Liberta had been sitting while the visuals and soundscape encapsulated the audience, looking at us through tinted sunglasses, with an effortless calmness. Suddenly she jumped to her feet and began a sequence of an animal-like movement, where she was on all four, ass in the air, looking through her legs, moving quickly around, then pausing and shifting her weight slightly from one foot to the other. It was as if she was a sexy spider, with all its connotation to wanting to fuck and then afterwards eating her lover. While looking at her, my own body felt a tiredness of trying to fit into an impossible pose; holding up my body as to do something which is psychically demanding yet needs to look like the most natural thing in the world. A bodily memory, which more easily than anything else can become present, in trying to fit into impossible standards.
Orange breaks through in the visuals and it’s no longer wind and waves but a person who walks through a forest. The deconstructed twerking changes into a slow crawling towards the audience, while Liberta as an incarnation of Lara Croft lets her mouth hang slightly open and drool begins to fall to the floor.
It feels both good and bad to stare at her, it’s as if she is behind a screen, looking into infinity, not aware that I’m looking at her drooling.
It becomes more and more clear that Liberta is investigating movements that comes directly from the universe of Lara Croft, as she lays down and starts to swim, without moving her torso, only her arms and legs. She is constantly trapped within movement that takes her nowhere. An infinite swim.
The actions become faster and more upbeat, which is emphasized by the soundscape that rises with her. She stands at the center of the stage, mouthing words she doesn’t utter, instead we are left to decipher sentences that never will be heard. The sentences are accompanied by movements, such as ‘motorcycle’, where her hands mimic gassing up, starting the ride, her eyes a little lowered, her lips pursed as if mouthing ‘motorcycle’ might be the sexiest thing you could have ever heard. There is something deeply uncanny about watching Liberta playing the part of sexy revenger, there is a constant flux between having power and how power is used against femininity.

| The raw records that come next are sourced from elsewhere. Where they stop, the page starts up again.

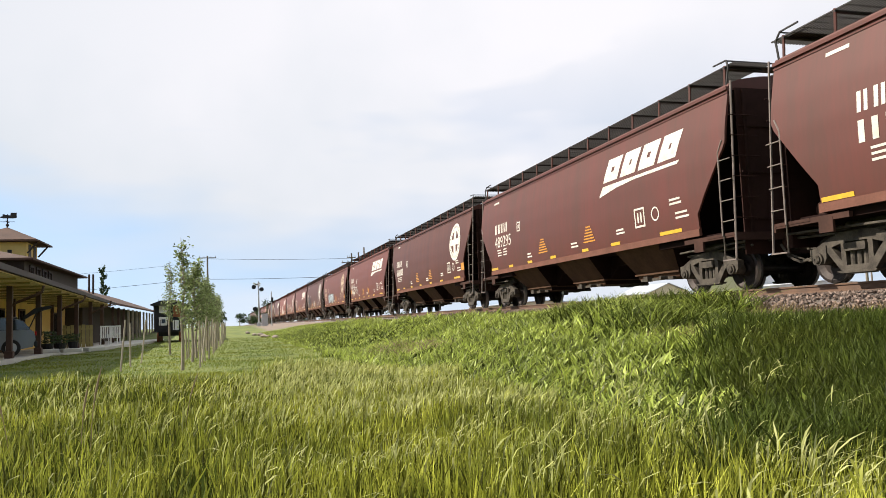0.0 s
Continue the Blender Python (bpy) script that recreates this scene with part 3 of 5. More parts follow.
def platform_mesh():
    bm = bmesh.new()
    box(bm, (0, -HALF + 0.35, 1.17), (2.98, 0.95, 0.06))
    box(bm, (0, -HALF - 0.12, 1.11), (2.98, 0.05, 0.16))
    for s in (-1, 1):
        box(bm, (s * 1.44, -HALF + 0.80, 1.15), (0.08, 1.9, 0.10))
        box(bm, (s * 1.46, -HALF + 1.20, 1.02), (0.05, 0.34, 0.26))
    box(bm, (0, -HALF + 0.8, 1.0), (0.55, 2.4, 0.34))
    rod(bm, (-0.7, -HALF + 0.25, 1.45), (0.1, -HALF + 0.25, 1.45), 0.14, 10)
    rod(bm, (0.5, -HALF + 0.2, 1.9), (0.5, -HALF + 0.28, 1.9), 0.28, 14)
    # Shade around the end platform comes from this darkened steel.
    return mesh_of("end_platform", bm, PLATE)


def coupler_mesh():
    bm = bmesh.new()
    box(bm, (0, -HALF - 0.30, 0.88), (0.14, 0.7, 0.18))
    box(bm, (0.02, -HALF - 0.70, 0.88), (0.30, 0.22, 0.28))
    rod(bm, (-0.3, -HALF - 0.1, 0.75), (-0.12, -HALF - 0.7, 0.5), 0.025, 6)
    bevel(bm, 0.02)
    return mesh_of("coupler", bm, CAST)


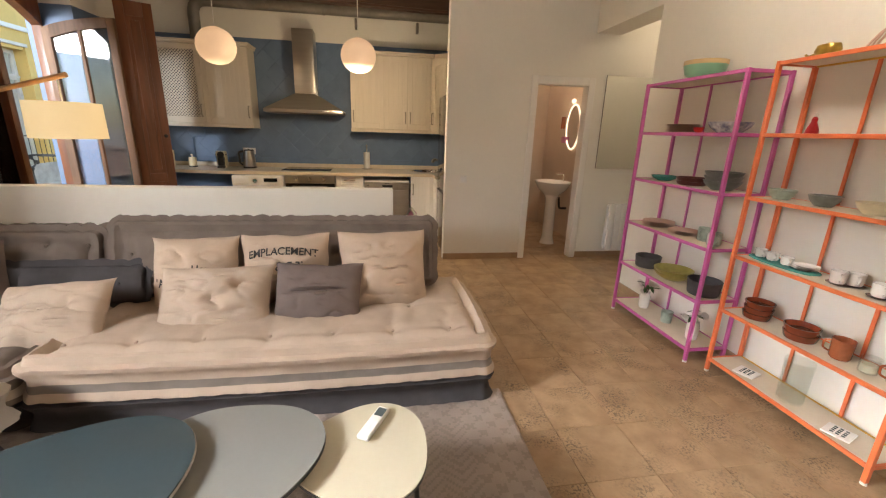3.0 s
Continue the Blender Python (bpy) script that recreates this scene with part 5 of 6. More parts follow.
folding_chair("pink folding chair with cream tube frame by the table end", M["ch_pink"], pose(2.925, 4.685, 0, 0, 0, -89))
folding_chair("yellow folding chair at the long side of the table", M["ch_yellow"], pose(2.14, 5.10, 0, 0, 0, -4))
folding_chair("dark grey folding chair beside the yellow one", M["ch_dark"], pose(1.64, 5.11, 0, 0, 0, 5))
folding_chair("teal folding chair near the balcony door", M["ch_teal"], pose(1.08, 5.17, 0, 0, 0, 4))
folding_chair("green folding chair at the window end of the table", M["ch_green"], pose(0.44, 4.72, 0, 0, 0, 90))

fl = thing("arc_floor_lamp", "pine floor lamp with hanging linen drum shade, lit", "floor lamp", pose(0, 0, 0))
part("foot", box(0.06, 0.36, 4.42, 4.60, 0, 0.03, 0.008), M["pine"], fl)
part("post", tube([(0.20, 4.486, 0.03), (0.30, 4.486, 1.58)], 0.014, 8), M["pine"], fl)
part("post", tube([(0.20, 4.514, 0.03), (0.30, 4.514, 1.58)], 0.014, 8), M["pine"], fl)
part("arm", tube([(0.24, 4.50, 1.54), (0.90, 4.50, 1.72)], 0.016, 8), M["pine"], fl)
part("cord", tube([(0.84, 4.50, 1.70), (0.84, 4.51, 1.54)], 0.004, 6), M["whitepl"], fl)
part("shade", lathe([(0.195, 1.325), (0.205, 1.325), (0.200, 1.55), (0.190, 1.55), (0.190, 1.54), (0.195, 1.335)], 40, at=(0.84, 4.51, 0)), M["linen"], fl, "cream linen drum shade")
part("bulb", lathe([(0, 1.37), (0.03, 1.40), (0.02, 1.44), (0.013, 1.54), (0, 1.54)], 14, at=(0.84, 4.51, 0)), M["bulb"], fl)
balt = thing("balcony_table", "small folding metal table on the balcony", "balcony table", pose(-0.98, 6.62, -0.02))
part("tabletop", box(-0.18, 0.18, -0.2, 0.2, 0.66, 0.68, 0.004), M["whitepl"], balt)
for s in (1, -1):
    part("leg", tube([(-0.15 * s, -0.17, 0), (0.15 * s, 0.0, 0.66)], 0.008, 6), M["iron"], balt)
    part("leg", tube([(-0.15 * s, 0.17, 0), (0.15 * s, 0.0, 0.66)], 0.008, 6), M["iron"], balt)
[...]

Slowly a rage seems to build up and she starts to mimic yelling while also jumping with force, slamming both of her feet simultaneously into the ground, making the floor echo with her force. The returning credo could be: fight while you look sexy.
In the final part of the work sharing, the lights are turned on as she herself starts a smoke machine. The visuals and the sound stop and she sits down and starts to read to us from what looks to be personal notes. She reads in different paces, in both English as well as Portuguese, making the sentences into both meaning and feeling, as all is not understood by the audience, and is neither meant to be.
While reading it is as if the grip of Lara Croft releases the body of Teresa Ves Liberta a bit, as we hear her own thinking around the character of Croft. Sentences flow towards me such as
Level super hard
Kiss my angels
Remember gender more vividly
Cis narrowness
Transvengence
Daddy issues
Such a shame
He’s a bitch
As the screening of the work ends I moved out of the Teater Zebu wondering about entanglements between misogyny, trans-vengence, the male gaze and gaming and how they intersect and in what way Lara Croft both can serve us a state of release as well as connecting us to patriarchy.